What you will do: Extract each line of the material that follows exactly and omit its pictures.

BEGIN Dataset content

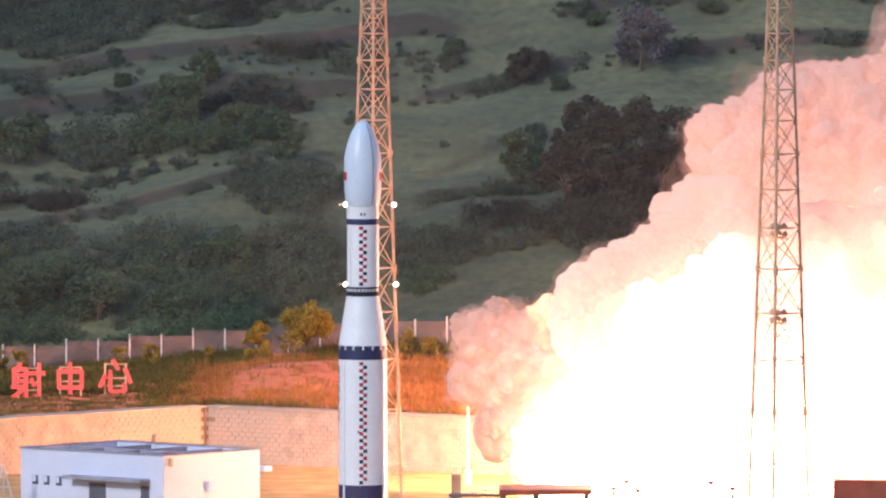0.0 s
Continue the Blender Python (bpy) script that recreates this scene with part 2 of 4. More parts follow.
def ground_mat():
    n = Nodes("ground_mixed")
    pos = n.node("ShaderNodeNewGeometry").outputs["Position"]
    sep = n.node("ShaderNodeSeparateXYZ")
    n.link(pos, sep.inputs[0])
    patch = n.noise(0.055, 5, pos, (0.5, 1.0, 1.0))
    fine = n.noise(1.3, 6, pos)
    hill = n.ramp(patch, [(0.30, (0.058, 0.063, 0.032)), (0.44, (0.084, 0.09, 0.045)), (0.55, (0.118, 0.122, 0.058)), (0.70, (0.165, 0.162, 0.075))])
    hill = n.mix(1.0, hill, n.ramp(fine, [(0.3, (0.68, 0.7, 0.68)), (0.7, (1.2, 1.18, 1.1))]), "MULTIPLY")
    streak = n.ramp(n.noise(0.33, 5, pos, (0.22, 1.0, 1.6)), [(0.3, (0.8, 0.81, 0.81)), (0.5, (1, 1, 1)), (0.7, (1.18, 1.16, 1.1))])
    hill = n.mix(1.0, hill, streak, "MULTIPLY")
    nrm = n.node("ShaderNodeSeparateXYZ")
    n.link(n.node("ShaderNodeNewGeometry").outputs["Normal"], nrm.inputs[0])
    steep = n.ramp(nrm.outputs["Z"], [(0.76, (1, 1, 1)), (0.91, (0, 0, 0))])
    # bare and overgrown terrace banks
    scarp = n.ramp(n.noise(0.22, 5, pos), [(0.35, (0.035, 0.038, 0.026)), (0.52, (0.045, 0.043, 0.032)), (0.68, (0.075, 0.05, 0.04))])
    scarp = n.mix(1.0, scarp, n.ramp(n.noise(2.2, 5, pos), [(0.3, (0.7, 0.7, 0.7)), (0.7, (1.25, 1.2, 1.15))]), "MULTIPLY")
    hill = n.mix(n.math("MULTIPLY", steep, 0.9), hill, scarp)
    # the upper slope is overgrown and darker
    up = n.node("ShaderNodeMapRange", From_Min=190, From_Max=222)
    n.link(sep.outputs["Y"], up.inputs["Value"])
    over = n.ramp(n.noise(0.05, 6, pos, (0.4, 1.0, 1.0)), [(0.3, (0.02, 0.024, 0.018)), (0.5, (0.037, 0.041, 0.03)), (0.72, (0.068, 0.072, 0.045))])
    over = n.mix(1.0, over, n.ramp(n.noise(0.55, 6, pos, (0.5, 1, 1)), [(0.3, (0.66, 0.68, 0.68)), (0.5, (0.95, 0.95, 0.95)), (0.7, (1.25, 1.22, 1.12))]), "MULTIPLY")
    over = n.mix(0.4, over, streak, "MULTIPLY")
    hill = n.mix(up.outputs[0], hill, over)
    bank = n.ramp(n.noise(0.7, 6, pos), [(0.3, (0.46, 0.11, 0.045)), (0.5, (0.74, 0.2, 0.085)), (0.75, (0.52, 0.23, 0.075))])
    yard = n.ramp(n.noise(0.4, 6, pos), [(0.3, (0.36, 0.21, 0.07)), (0.5, (0.46, 0.28, 0.1)), (0.7, (0.56, 0.36, 0.15))])
    ys = n.node("ShaderNodeMapRange", From_Min=112, From_Max=118)
    n.link(sep.outputs["Y"], ys.inputs["Value"])
    zs = n.node("ShaderNodeMapRange", From_Min=0.6, From_Max=2.0)
    n.link(sep.outputs["Z"], zs.inputs["Value"])
    low = n.mix(zs.outputs[0], yard, bank)
    # the hillside that faces the pad is grassy too
    facing = n.node("ShaderNodeMapRange", From_Min=-250, From_Max=-450)
    n.link(sep.outputs["Y"], facing.inputs["Value"])
    col = n.mix(n.math("MAXIMUM", ys.outputs[0], facing.outputs[0]), low, hill)
    return n.surface(col, 0.95, 0, n.bump(n.noise(2.5, 6, pos), 0.6, 0.15))


GROUND = ground_mat()


# ---- mesh helpers ----
def part(name, bm, material, parent=None, label="", smooth=False):
    me = bpy.data.meshes.new(name)
    bm.to_mesh(me)
    bm.free()
    me.materials.append(material)
    if smooth:
        me.polygons.foreach_set("use_smooth", [True] * len(me.polygons))
    ob = new(name, me)
    if parent:
        ob.parent = parent
    return tagged(ob, label)


def empty(name, label, category, group="", at=None):
    ob = new(name)
    if at is not None:
        ob.matrix_basis = at
    return tagged(ob, label, category, group)


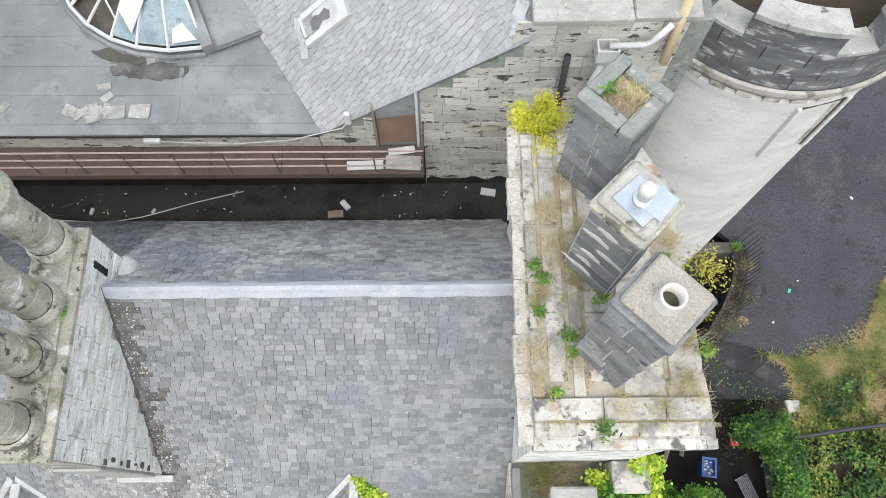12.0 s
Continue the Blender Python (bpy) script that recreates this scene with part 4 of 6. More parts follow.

END Dataset content

Reply:
0.0 s
Continue the Blender Python (bpy) script that recreates this scene with part 2 of 4. More parts follow.
def ground_mat():
    n = Nodes("ground_mixed")
    pos = n.node("ShaderNodeNewGeometry").outputs["Position"]
    sep = n.node("ShaderNodeSeparateXYZ")
    n.link(pos, sep.inputs[0])
    patch = n.noise(0.055, 5, pos, (0.5, 1.0, 1.0))
    fine = n.noise(1.3, 6, pos)
    hill = n.ramp(patch, [(0.30, (0.058, 0.063, 0.032)), (0.44, (0.084, 0.09, 0.045)), (0.55, (0.118, 0.122, 0.058)), (0.70, (0.165, 0.162, 0.075))])
    hill = n.mix(1.0, hill, n.ramp(fine, [(0.3, (0.68, 0.7, 0.68)), (0.7, (1.2, 1.18, 1.1))]), "MULTIPLY")
    streak = n.ramp(n.noise(0.33, 5, pos, (0.22, 1.0, 1.6)), [(0.3, (0.8, 0.81, 0.81)), (0.5, (1, 1, 1)), (0.7, (1.18, 1.16, 1.1))])
    hill = n.mix(1.0, hill, streak, "MULTIPLY")
    nrm = n.node("ShaderNodeSeparateXYZ")
    n.link(n.node("ShaderNodeNewGeometry").outputs["Normal"], nrm.inputs[0])
    steep = n.ramp(nrm.outputs["Z"], [(0.76, (1, 1, 1)), (0.91, (0, 0, 0))])
    # bare and overgrown terrace banks
    scarp = n.ramp(n.noise(0.22, 5, pos), [(0.35, (0.035, 0.038, 0.026)), (0.52, (0.045, 0.043, 0.032)), (0.68, (0.075, 0.05, 0.04))])
    scarp = n.mix(1.0, scarp, n.ramp(n.noise(2.2, 5, pos), [(0.3, (0.7, 0.7, 0.7)), (0.7, (1.25, 1.2, 1.15))]), "MULTIPLY")
    hill = n.mix(n.math("MULTIPLY", steep, 0.9), hill, scarp)
    # the upper slope is overgrown and darker
    up = n.node("ShaderNodeMapRange", From_Min=190, From_Max=222)
    n.link(sep.outputs["Y"], up.inputs["Value"])
    over = n.ramp(n.noise(0.05, 6, pos, (0.4, 1.0, 1.0)), [(0.3, (0.02, 0.024, 0.018)), (0.5, (0.037, 0.041, 0.03)), (0.72, (0.068, 0.072, 0.045))])
    over = n.mix(1.0, over, n.ramp(n.noise(0.55, 6, pos, (0.5, 1, 1)), [(0.3, (0.66, 0.68, 0.68)), (0.5, (0.95, 0.95, 0.95)), (0.7, (1.25, 1.22, 1.12))]), "MULTIPLY")
    over = n.mix(0.4, over, streak, "MULTIPLY")
    hill = n.mix(up.outputs[0], hill, over)
    bank = n.ramp(n.noise(0.7, 6, pos), [(0.3, (0.46, 0.11, 0.045)), (0.5, (0.74, 0.2, 0.085)), (0.75, (0.52, 0.23, 0.075))])
    yard = n.ramp(n.noise(0.4, 6, pos), [(0.3, (0.36, 0.21, 0.07)), (0.5, (0.46, 0.28, 0.1)), (0.7, (0.56, 0.36, 0.15))])
    ys = n.node("ShaderNodeMapRange", From_Min=112, From_Max=118)
    n.link(sep.outputs["Y"], ys.inputs["Value"])
    zs = n.node("ShaderNodeMapRange", From_Min=0.6, From_Max=2.0)
    n.link(sep.outputs["Z"], zs.inputs["Value"])
    low = n.mix(zs.outputs[0], yard, bank)
    # the hillside that faces the pad is grassy too
    facing = n.node("ShaderNodeMapRange", From_Min=-250, From_Max=-450)
    n.link(sep.outputs["Y"], facing.inputs["Value"])
    col = n.mix(n.math("MAXIMUM", ys.outputs[0], facing.outputs[0]), low, hill)
    return n.surface(col, 0.95, 0, n.bump(n.noise(2.5, 6, pos), 0.6, 0.15))


GROUND = ground_mat()


# ---- mesh helpers ----
def part(name, bm, material, parent=None, label="", smooth=False):
    me = bpy.data.meshes.new(name)
    bm.to_mesh(me)
    bm.free()
    me.materials.append(material)
    if smooth:
        me.polygons.foreach_set("use_smooth", [True] * len(me.polygons))
    ob = new(name, me)
    if parent:
        ob.parent = parent
    return tagged(ob, label)


def empty(name, label, category, group="", at=None):
    ob = new(name)
    if at is not None:
        ob.matrix_basis = at
    return tagged(ob, label, category, group)


12.0 s
Continue the Blender Python (bpy) script that recreates this scene with part 4 of 6. More parts follow.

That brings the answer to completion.